FPI BULLETIN: MAGNITSKY IMPLEMENTATION A KEY TEST FOR OBAMA

Foreign Policy Initiative

By April 13, the President must submit to Congress a list of people to be sanctioned under the Justice for Sergei Magnitsky Rule of Law Accountability Act, passed by Congress last December. The law is named for a Russian tax lawyer who died from abuse in jail for resisting official corruption, and it directs the denial of U.S. visas and freezing of assets against any individuals responsible for “extrajudicial killings, torture, or other gross violations of internationally recognized human rights” in Russia. The law’s implementation will be a critical test of America’s longstanding commitment to human rights for the Russian people.

Congressional champions of the Magnitsky Act are concerned that the Obama Administration will not faithfully implement the law.
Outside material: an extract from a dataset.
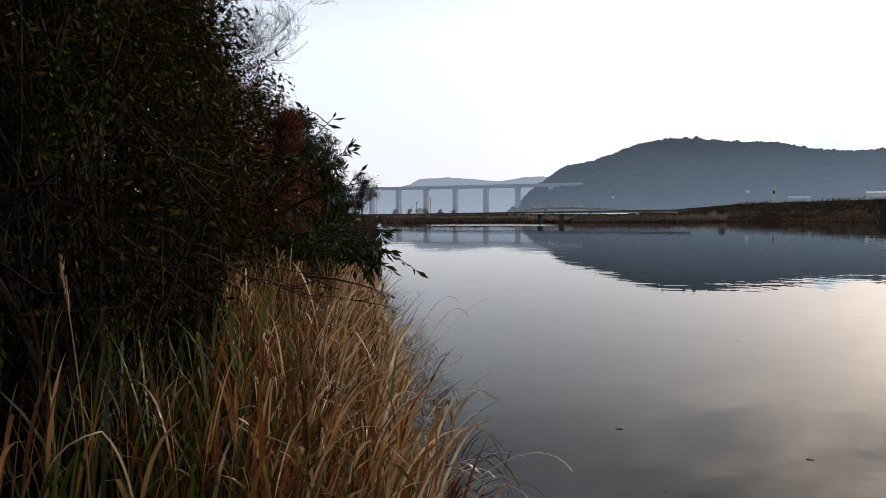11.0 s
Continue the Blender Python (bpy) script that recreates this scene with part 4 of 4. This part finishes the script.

At a conference earlier this month, Congressman Jim McGovern (D-MA) warned the Obama administration: “If there are some bureaucrats in my own government who, for whatever reason, choose not to implement the law in the spirit that it was written and it was passed, then I assure you that Congress will strengthen that law, amend that law with even tougher language. . . . This was not just a talking point that we passed.”

McGovern is right to be concerned. Beginning his second term, President Obama has recommitted his administration to the “reset” for Russia, a policy premised on the difference between interests and values. Discrete objectives are to be approached instrumentally and without regard to the quickening pace of anti-democratic regression under Vladimir Putin that provides ample basis for a list addressing a litany of abuses beyond the case of Mr. Magnitsky. Radio Free Europe/Radio Liberty has reported that the administration is pursuing a cramped reading of the bill.